Il y a quand même un point positif : les événements de ces dernières années ont permis à l’Ukraine de se former en tant que nation, de consolider son État. Mais le problème des relations entre les deux pays est inépuisable. Il y a énormément de liens familiaux entre Russes et Ukrainiens, surtout en Ukraine orientale. Je ne pense pas qu’il y aura une union forte à la fin, comme ce fut le cas au temps de l’Union soviétique. L’Ukraine va être scindée. La partie occidentale de ce pays a toujours été attirée par l’Ouest. Il y a une forte influence de la Pologne et des pays Baltes, lesquels sont considérés comme de grands voisins car ils ont été de grands empires. Impossible de savoir comment cela va s’agencer dans les décennies à venir.
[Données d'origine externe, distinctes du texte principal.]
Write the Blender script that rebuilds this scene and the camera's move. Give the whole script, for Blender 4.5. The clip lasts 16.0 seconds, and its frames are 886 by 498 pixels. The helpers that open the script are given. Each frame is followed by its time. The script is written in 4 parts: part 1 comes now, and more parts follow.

Cette problématique sera très intéressante à analyser pour les sociologues, politologues et démographes. On peut espérer qu’il y aura enfin une résolution autre que guerrière. Il existe certains traits archaïques dans la mentalité russe. N’oubliez pas que c’est un immense territoire. Il est difficile de le tenir sans un pouvoir fort. C’est à la fois une particularité de la Russie et sa tragédie. Ce pays est si vaste qu’il est très délicat d’en faire un tout uni.
Quand l’effondrement de l’URSS a eu lieu sous nos yeux, il n’y a pas eu de grande guerre. Des conflits, certes, mais pas de guerre mondiale. Je souhaite, de toutes mes forces, que la prochaine chute de cet empire ait lieu de manière moins sanglante. Aujourd’hui, au XXIe siècle, on devrait tous pouvoir dire que la guerre est un phénomène archaïque.
Votre maison à Moscou est-elle vide actuellement ?
Non, elle est remplie de toutes mes affaires ! Tout est resté là-bas, même les petites cuillères en argent qui me viennent de ma grand-mère. Mon souhait le plus grand est de pouvoir rentrer chez moi. Mes amis sont là-bas. Là-bas, il y a toute ma vie.
(1) Gallimard, traduction de Sophie Benech, 208 pages, 18,50 euros.